In a video gaming newsgroup I posted something like “I lost my mother to Nintendo.” It was true, at the time, or at least in 1990, before I moved to New York. Nothing could pull her away from that game console or the comfy chair from which she played. So engrossed in her games was she that she did not know I was there a lot of the time. When I sometimes made plans to go out at night she would snap out of her virtual Mario Brothers trance and display genuine angst, real dismay, deep offense that I would do such a thing. I was just supposed to sit there and watch her play video games, listening to her detailed play-by-play commentary on the ACTION at hand. It was uncomfortable as hell but this little ritual repeated itself several times during the summer of 1990.

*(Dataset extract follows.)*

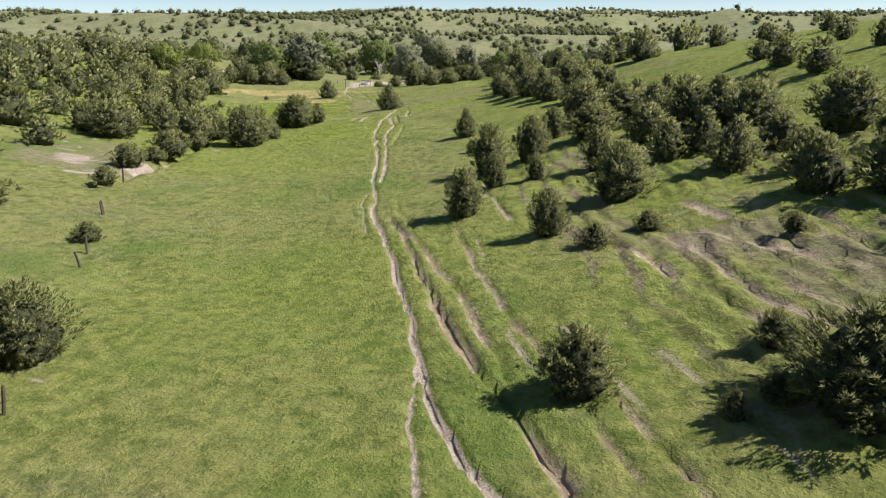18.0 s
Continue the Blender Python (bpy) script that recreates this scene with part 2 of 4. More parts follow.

We did play games together at times. It was fun. Sometimes my friend Phil would come and we’d all play some crazy game involving fish flying through the air. There was also a zombie game featuring a sinister old man that could not be hatcheted to death with a normal ax. You had to use some sleight-of-hand technique to get him. My mother explained this technique to Phil and he did what was necessary. When he was lined up to get at the elderly man my mother yelled “NOW GO KILL THAT OLD MAN!” That became our tag line for the summer. My mother was also funny about winning a round, or finishing a level of a game. She would pretend to acknowledge a crowd of spectators applauding her achievements, saying “Thank you! Thank you!” and waving one hand at the adoring masses with the game controller held firmly in the other.

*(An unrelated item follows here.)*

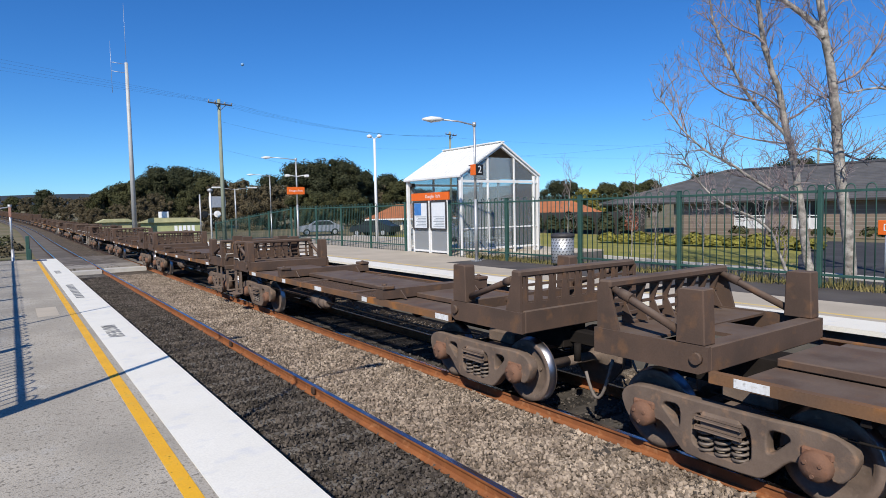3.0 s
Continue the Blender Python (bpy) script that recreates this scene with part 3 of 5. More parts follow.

I think such things sometimes when I play a video game, that an audience above or around is on the edge of its collective seat, gasping at my virtuosity as I collect 60 cheese chunks in “Alpha Betty Saga”, or as I skillfully summon the nuclear bomb in “Fishdom”. I don’t think I actually got that little gaming flourish from my mother, though. It’s a natural instinct.

SUNDAY SAMMICH

I made my way up to the Sandwich King the other day, finding upon my arrival that the place was closed. That was only one turning point in a long afternoon spent searching for a decent sammich in Astoria on a Sunday afternoon — not exactly the most deli-fresh time of the week. The journey ended with a bizarrely recalcitrant ham and salami concoction at the place on Broadway that used to be called “Bagel Nosh”. This sorry excuse for a sammich fell to pieces as I picked it up. I bit into the mess unable to penetrate with my generally sharp-enough teeth the leathery-thick bottom slice of salami. The slab of salami undercut the sammich creation, forcing lettuce and tomatoes (the latter which I did not want) to simply explode onto the table. I was hungry enough, though, to let this sammich splatter just to be what it was. This sammich, I thought, is expressing itself.

I got a plastic fork from the condiments placed atop the trash cans and ate the messy sammich like it was a cold cut salad with bread thrown in. The parts and pieces were all surprisingly fresh for Sunday at 4pm but the dude behind the counter who threw this thing together just did not give a fuck. There is nothing like having the act of eating food make you angry, but that’s what happened to me. Happy to say no one in the vicinity noticed my gladiatorial combat with or cursing at the Sunday Sammich.

I had set my sights on the Sandwich King after spotting a piece about the place in the Times, written by the woman who did the story about me for the Huffington Post. I am yet to change my mind about what a waste of time that interview was for me, but if her star continues to rise maybe some of her past columns will experience a renaissance or, better yet, a rewrite.

I look in at her columns on HuffPo now and have to ask if it has not become a parody of itself. Today’s “Astoria Characters” are as eccentric as those who climb trees in the park or who eat at the same diner every day for 54 years. To think that I thought she was scraping the barrel when she found me. But her much-improved writing at the Times is interesting to note for its better game-face, vastly improved editing, and more substantive writing — not bad for a puff piece.

“UNHEARD” PODCAST

Time for a shower and to listen to the end of a podcast I started listening to last week. It is called “Unheard” and is going well so far. The last podcast I seriously tried was “Guys We’ve Fucked”, where two women host and bring on to the show as guests all the men they’ve had sex with. They talk with them about the sex they had, sometimes in merciless, meticulous detail. I got through one episode thinking this was kind of interesting and wide open. But after a little bit of the second show I gave it up. It’s too crude and vulgar. I might like the format more if it was not so explicit. But then what would be the point of that? I don’t know.

“Unheard” is a fictional mystery about a woman with alleged hearing problems who disappears and is found hanging from a tree with both her ears cut off. I don’t like hearing about murder and suicide, even when it’s fictional, but this one got me all the way through episode 7 of 8 so why not see how it ends. As with the “Guys We’ve Fucked” podcast I find this one also has more gratuitous obscenities and needless cursing than I need from something to which I feel I am donating my time and attention. “Unheard” has the feel of a classic radio noir form but you would not hear “fuck” and “shit” in those old programs. I could appreciate not using those words in productions like this. The script of “Unheard” is dampened with fuck juices and shit smears.